The work, surrounded by a rich carved and painted wooden frame, shows in the upper register the Holy Trinity in the act of placing a crown on the head of the Virgin Mary and in the lower register four figures of saints contemplating the scene. Recognisable by their iconographic attributes, starting from the right, are St. Anthony Abbot, St. Bartholomew Apostle, St. Calogero the hermit and a bishop who can be identified with St. Agathon, the first bishop of Lipari, or with St. Peter Thomas (bishop of Lipari – Patti from 1354 to 1359), a pious Carmelite and very active diplomat, later designated by the Holy See as archbishop of Crete and Latin patriarch of Constantinople (+1366).
The work comes from the high altar of the small church of St. Anthony Abbot, which stands in an alley behind the square in Marina Corta, but which originally – before the expansion of the settlement – must have faced directly onto the sea.
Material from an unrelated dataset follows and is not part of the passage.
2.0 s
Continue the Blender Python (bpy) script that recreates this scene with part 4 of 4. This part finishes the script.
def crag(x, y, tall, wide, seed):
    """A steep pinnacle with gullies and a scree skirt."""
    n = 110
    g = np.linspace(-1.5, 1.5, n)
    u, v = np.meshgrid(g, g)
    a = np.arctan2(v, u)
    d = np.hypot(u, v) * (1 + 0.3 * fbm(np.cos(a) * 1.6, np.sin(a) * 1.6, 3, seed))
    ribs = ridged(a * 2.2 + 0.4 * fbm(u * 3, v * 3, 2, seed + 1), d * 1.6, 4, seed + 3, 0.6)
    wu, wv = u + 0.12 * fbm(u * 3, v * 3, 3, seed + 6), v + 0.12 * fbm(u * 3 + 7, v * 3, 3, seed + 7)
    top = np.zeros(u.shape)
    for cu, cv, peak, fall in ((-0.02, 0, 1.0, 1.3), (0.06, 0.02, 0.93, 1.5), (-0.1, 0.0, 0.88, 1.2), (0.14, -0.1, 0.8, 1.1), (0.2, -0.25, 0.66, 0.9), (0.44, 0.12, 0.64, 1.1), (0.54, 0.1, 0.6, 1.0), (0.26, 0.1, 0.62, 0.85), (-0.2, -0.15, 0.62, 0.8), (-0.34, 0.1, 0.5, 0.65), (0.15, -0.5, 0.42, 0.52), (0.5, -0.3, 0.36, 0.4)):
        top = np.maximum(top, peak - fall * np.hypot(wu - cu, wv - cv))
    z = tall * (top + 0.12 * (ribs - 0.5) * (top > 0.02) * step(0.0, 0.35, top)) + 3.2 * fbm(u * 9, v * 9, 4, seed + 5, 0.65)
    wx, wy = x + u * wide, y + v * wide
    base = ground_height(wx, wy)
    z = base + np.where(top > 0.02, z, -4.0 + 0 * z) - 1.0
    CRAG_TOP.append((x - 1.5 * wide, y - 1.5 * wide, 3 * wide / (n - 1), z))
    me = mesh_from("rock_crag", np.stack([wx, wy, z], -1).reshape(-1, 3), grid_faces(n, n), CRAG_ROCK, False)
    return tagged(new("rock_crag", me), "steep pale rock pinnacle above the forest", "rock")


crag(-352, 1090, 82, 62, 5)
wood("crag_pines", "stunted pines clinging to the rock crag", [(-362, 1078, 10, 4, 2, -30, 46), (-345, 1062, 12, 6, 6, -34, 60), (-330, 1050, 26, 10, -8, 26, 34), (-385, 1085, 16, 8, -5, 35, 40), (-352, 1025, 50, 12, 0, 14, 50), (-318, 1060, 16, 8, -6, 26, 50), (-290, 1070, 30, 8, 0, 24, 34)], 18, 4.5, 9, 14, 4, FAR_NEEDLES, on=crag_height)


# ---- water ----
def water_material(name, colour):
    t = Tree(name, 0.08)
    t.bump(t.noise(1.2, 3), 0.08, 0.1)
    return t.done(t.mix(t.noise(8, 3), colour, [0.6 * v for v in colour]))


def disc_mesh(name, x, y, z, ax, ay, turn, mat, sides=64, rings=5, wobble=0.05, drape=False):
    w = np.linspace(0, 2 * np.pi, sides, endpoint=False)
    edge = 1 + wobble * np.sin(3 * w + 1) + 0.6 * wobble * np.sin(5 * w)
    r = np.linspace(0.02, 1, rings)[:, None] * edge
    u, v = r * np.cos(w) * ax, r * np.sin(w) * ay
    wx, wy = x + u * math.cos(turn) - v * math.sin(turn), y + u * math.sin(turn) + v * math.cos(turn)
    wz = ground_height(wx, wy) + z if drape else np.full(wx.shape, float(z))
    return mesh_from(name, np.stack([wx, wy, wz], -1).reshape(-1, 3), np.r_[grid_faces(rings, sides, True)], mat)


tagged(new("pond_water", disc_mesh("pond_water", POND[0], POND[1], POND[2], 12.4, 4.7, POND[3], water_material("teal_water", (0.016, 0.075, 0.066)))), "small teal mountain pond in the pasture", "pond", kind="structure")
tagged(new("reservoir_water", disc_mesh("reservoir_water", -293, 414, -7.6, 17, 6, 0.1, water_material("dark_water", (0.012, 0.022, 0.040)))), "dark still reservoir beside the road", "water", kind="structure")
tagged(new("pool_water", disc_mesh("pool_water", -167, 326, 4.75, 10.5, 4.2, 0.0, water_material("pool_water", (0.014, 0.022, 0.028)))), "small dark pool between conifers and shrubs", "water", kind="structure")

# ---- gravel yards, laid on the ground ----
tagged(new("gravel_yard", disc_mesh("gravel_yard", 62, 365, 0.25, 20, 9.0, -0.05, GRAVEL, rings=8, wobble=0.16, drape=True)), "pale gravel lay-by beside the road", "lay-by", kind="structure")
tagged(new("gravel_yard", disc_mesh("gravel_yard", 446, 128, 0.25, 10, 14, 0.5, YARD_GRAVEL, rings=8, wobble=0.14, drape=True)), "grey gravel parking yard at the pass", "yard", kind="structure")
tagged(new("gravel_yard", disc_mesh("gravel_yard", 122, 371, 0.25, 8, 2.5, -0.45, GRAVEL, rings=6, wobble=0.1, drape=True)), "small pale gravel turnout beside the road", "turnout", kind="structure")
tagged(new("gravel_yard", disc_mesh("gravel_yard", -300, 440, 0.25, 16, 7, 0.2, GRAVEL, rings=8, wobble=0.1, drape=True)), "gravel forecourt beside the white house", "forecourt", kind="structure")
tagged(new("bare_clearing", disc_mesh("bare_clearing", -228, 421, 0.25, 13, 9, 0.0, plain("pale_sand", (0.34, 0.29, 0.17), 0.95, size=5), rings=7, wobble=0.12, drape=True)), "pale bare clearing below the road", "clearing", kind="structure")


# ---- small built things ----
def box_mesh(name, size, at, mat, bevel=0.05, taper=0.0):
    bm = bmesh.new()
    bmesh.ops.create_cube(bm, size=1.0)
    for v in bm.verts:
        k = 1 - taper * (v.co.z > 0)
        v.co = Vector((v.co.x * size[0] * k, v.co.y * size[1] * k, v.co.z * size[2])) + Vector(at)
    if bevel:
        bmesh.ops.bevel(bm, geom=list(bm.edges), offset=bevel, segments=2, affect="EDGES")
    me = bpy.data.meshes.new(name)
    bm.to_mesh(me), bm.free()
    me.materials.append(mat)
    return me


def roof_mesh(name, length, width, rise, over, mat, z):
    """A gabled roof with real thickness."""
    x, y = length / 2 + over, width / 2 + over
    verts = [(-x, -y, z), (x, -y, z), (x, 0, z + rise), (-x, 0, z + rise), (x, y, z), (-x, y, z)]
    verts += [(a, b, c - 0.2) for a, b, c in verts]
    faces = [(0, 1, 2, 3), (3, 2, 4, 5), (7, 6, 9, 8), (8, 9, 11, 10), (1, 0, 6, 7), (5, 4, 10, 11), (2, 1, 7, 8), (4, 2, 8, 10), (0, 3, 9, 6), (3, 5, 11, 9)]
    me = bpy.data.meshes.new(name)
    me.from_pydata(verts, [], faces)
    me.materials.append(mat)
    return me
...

Erected towards the end of the 16th century out of devotion to Our Lady of the Assumption, with the restoration carried out in the mid-16th century, the devotion to St Antony Abbot was introduced there, with its Confraternity, from which it took its present name.
According to the inventories and the holes in the canvas, the painting was adorned with a silver half-crown on the head of the Virgin, a pair of gold earrings and a half-moon under her feet; and again: a silver half-crown on the forehead of St Bartholomew and a small knife in his hand.
An image of Our Lady of Sorrows, St Francis of Paola and St Anthony Abbot are attested in the same church.